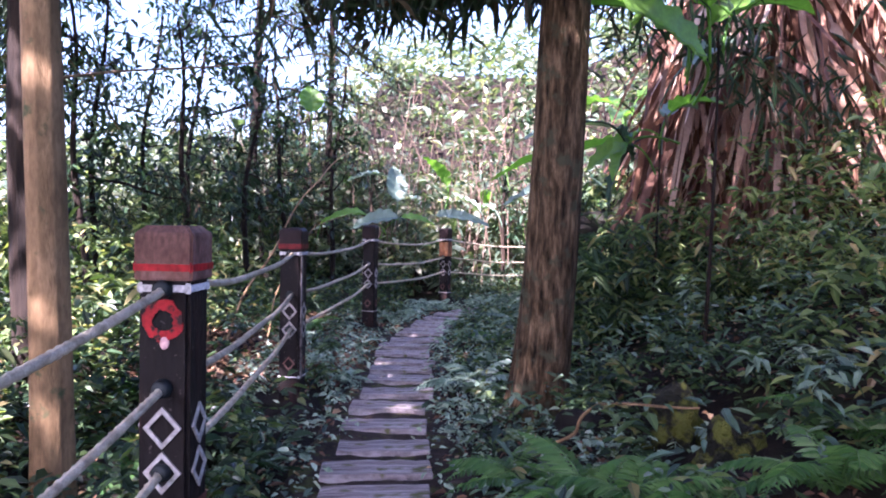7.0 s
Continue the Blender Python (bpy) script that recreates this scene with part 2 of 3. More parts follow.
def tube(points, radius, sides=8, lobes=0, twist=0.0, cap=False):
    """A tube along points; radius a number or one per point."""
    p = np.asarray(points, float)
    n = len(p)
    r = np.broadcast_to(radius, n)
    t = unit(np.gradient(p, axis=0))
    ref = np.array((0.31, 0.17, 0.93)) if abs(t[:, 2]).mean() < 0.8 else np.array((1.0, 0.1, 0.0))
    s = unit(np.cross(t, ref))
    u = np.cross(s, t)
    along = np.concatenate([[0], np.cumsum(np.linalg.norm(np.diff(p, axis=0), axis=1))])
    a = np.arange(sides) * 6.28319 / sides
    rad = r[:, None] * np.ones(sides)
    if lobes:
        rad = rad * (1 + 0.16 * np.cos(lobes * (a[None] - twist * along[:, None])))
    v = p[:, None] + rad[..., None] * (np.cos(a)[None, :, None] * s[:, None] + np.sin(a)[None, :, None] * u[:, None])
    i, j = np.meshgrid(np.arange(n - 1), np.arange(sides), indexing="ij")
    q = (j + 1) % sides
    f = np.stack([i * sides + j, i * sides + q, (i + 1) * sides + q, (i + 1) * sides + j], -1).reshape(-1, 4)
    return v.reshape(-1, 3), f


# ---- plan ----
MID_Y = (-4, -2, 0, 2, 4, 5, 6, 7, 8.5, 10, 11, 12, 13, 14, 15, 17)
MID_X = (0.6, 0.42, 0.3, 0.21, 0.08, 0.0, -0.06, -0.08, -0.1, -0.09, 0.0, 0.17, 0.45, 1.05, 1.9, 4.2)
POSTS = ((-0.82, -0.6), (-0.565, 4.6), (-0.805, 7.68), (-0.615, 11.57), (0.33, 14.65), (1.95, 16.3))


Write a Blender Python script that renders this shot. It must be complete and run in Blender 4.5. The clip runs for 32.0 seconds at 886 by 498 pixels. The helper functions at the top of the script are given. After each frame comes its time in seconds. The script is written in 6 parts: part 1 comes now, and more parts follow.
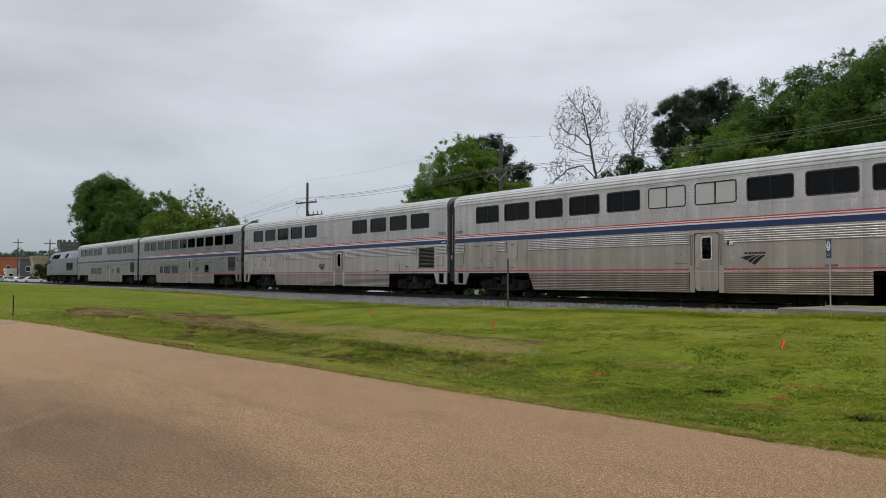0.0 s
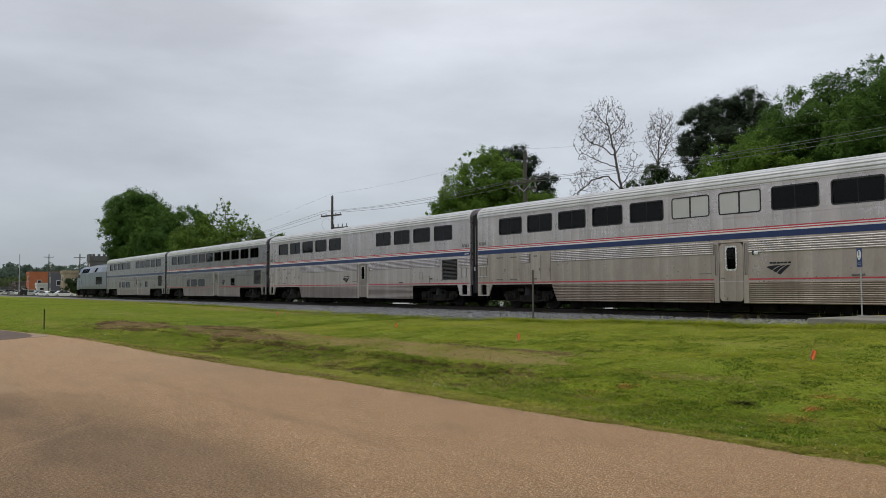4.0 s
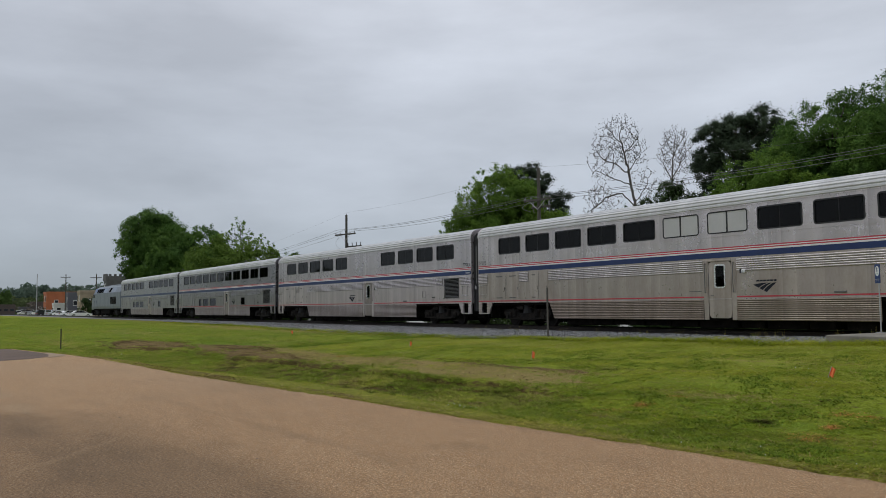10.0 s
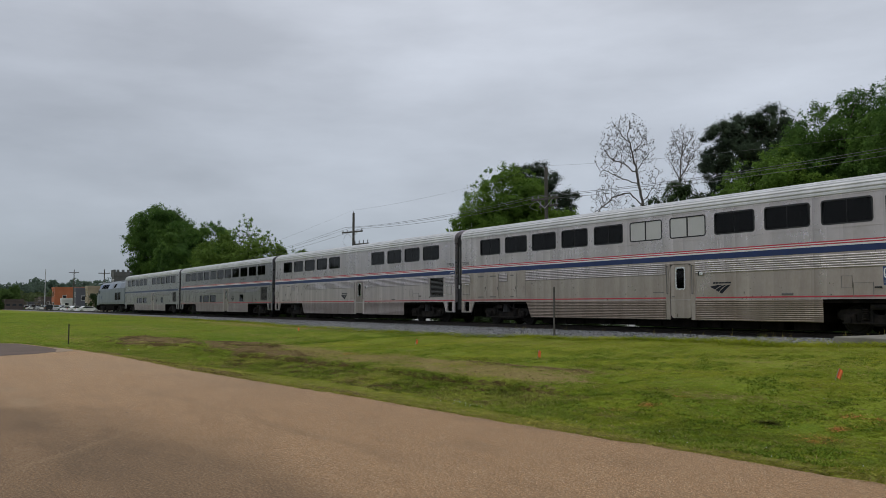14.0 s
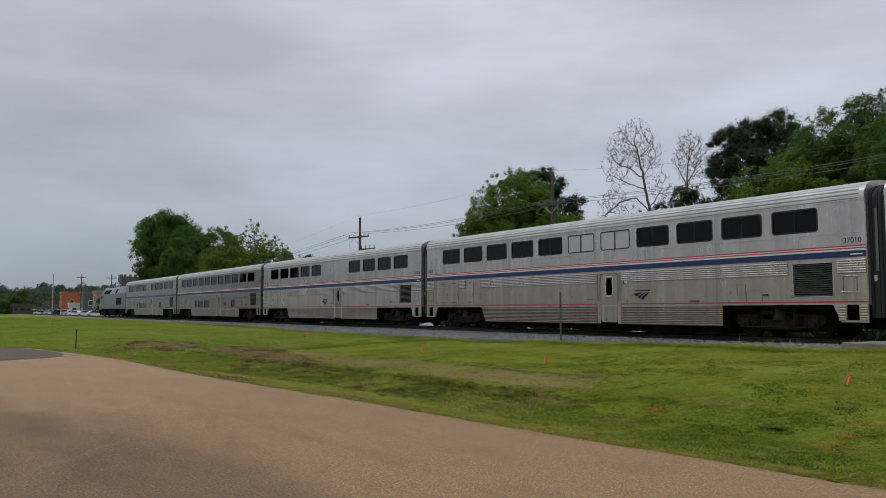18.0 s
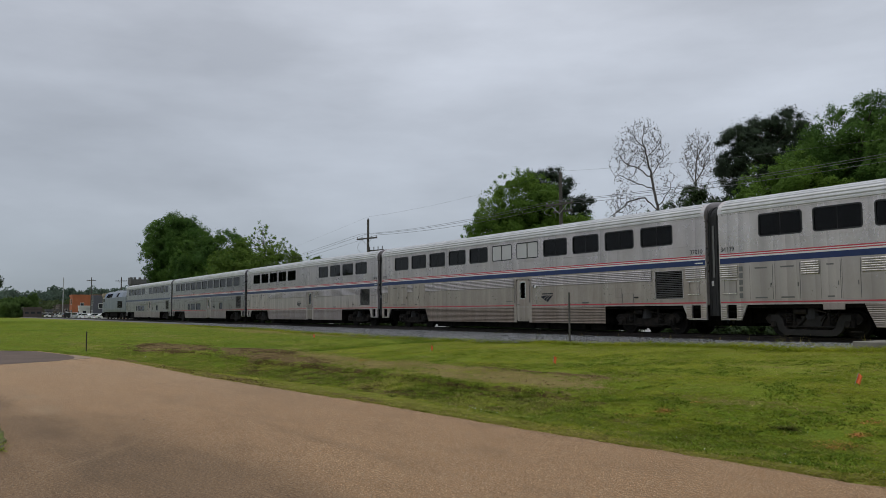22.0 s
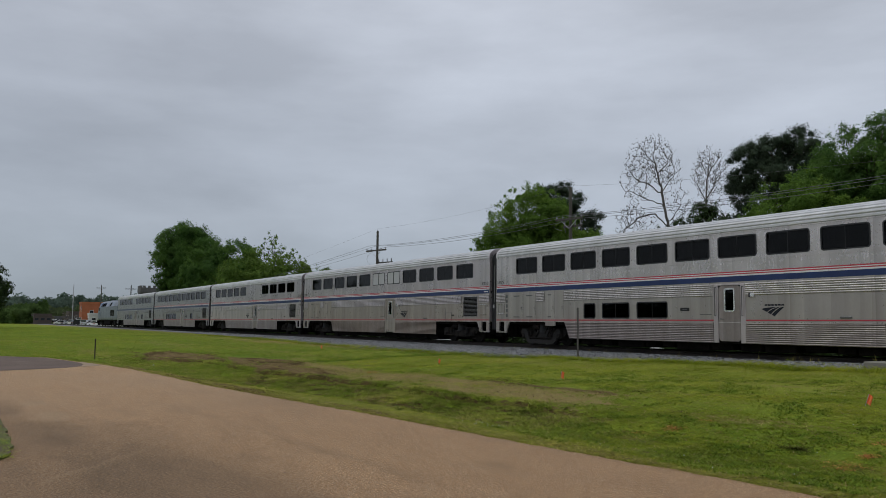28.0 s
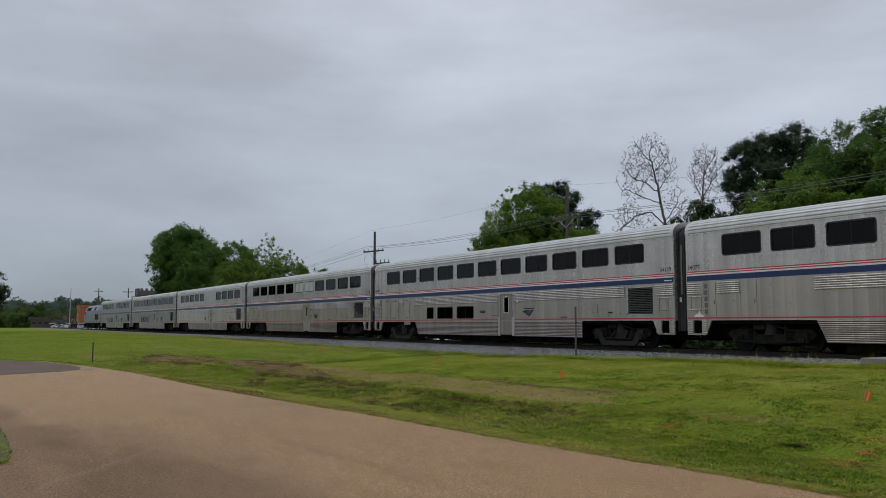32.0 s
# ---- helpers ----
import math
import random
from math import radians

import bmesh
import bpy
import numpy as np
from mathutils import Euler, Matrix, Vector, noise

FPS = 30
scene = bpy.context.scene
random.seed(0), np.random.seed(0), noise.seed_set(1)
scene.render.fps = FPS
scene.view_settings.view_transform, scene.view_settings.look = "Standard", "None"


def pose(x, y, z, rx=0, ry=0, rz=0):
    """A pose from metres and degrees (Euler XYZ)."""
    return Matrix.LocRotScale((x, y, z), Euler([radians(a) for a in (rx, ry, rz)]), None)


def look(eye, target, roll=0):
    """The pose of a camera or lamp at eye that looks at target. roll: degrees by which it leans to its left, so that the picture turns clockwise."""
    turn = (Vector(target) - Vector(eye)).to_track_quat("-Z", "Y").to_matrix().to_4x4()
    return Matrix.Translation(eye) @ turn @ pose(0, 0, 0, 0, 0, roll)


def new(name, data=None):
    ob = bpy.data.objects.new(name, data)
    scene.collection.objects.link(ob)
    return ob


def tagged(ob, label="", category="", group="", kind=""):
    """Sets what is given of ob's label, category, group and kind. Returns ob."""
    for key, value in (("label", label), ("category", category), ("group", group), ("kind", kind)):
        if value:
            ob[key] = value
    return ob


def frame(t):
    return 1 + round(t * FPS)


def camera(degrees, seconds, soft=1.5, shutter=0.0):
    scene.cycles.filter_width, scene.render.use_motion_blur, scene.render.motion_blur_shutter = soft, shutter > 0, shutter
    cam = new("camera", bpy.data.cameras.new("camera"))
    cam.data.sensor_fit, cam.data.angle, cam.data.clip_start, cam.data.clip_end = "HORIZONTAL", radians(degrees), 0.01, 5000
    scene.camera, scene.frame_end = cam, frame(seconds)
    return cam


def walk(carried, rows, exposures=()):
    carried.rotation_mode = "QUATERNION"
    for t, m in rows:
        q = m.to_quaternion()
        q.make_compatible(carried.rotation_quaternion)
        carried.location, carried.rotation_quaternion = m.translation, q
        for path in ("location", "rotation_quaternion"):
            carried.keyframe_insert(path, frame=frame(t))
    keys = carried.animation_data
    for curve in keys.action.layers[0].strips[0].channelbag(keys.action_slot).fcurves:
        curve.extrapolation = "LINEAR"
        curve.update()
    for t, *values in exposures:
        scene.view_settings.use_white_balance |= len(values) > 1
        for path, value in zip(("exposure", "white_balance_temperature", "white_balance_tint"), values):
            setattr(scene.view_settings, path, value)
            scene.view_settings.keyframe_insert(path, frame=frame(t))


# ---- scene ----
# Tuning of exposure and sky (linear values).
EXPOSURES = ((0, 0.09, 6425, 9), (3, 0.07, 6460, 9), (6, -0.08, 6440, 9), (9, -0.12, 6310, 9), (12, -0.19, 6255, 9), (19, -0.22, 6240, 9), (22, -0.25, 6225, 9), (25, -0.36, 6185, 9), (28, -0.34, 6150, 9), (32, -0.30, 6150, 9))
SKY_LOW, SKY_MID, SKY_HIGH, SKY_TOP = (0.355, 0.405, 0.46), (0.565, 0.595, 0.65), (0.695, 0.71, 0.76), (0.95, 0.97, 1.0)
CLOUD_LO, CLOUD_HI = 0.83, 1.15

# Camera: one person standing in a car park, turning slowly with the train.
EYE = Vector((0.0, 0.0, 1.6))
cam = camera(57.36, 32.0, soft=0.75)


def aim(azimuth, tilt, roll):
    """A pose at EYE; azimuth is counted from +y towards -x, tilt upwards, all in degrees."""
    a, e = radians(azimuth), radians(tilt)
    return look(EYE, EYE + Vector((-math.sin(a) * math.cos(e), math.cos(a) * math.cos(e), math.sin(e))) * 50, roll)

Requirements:
Using the data above, reproduce exactly the lines from the line that contains "# ---- helpers" through the line that contains "what is given", including both.

Answer below:
# ---- helpers ----
import math
import random
from math import radians

import bmesh
import bpy
import numpy as np
from mathutils import Euler, Matrix, Vector, noise

FPS = 30
scene = bpy.context.scene
random.seed(0), np.random.seed(0), noise.seed_set(1)
scene.render.fps = FPS
scene.view_settings.view_transform, scene.view_settings.look = "Standard", "None"


def pose(x, y, z, rx=0, ry=0, rz=0):
    """A pose from metres and degrees (Euler XYZ)."""
    return Matrix.LocRotScale((x, y, z), Euler([radians(a) for a in (rx, ry, rz)]), None)


def look(eye, target, roll=0):
    """The pose of a camera or lamp at eye that looks at target. roll: degrees by which it leans to its left, so that the picture turns clockwise."""
    turn = (Vector(target) - Vector(eye)).to_track_quat("-Z", "Y").to_matrix().to_4x4()
    return Matrix.Translation(eye) @ turn @ pose(0, 0, 0, 0, 0, roll)


def new(name, data=None):
    ob = bpy.data.objects.new(name, data)
    scene.collection.objects.link(ob)
    return ob


def tagged(ob, label="", category="", group="", kind=""):
    """Sets what is given of ob's label, category, group and kind. Returns ob."""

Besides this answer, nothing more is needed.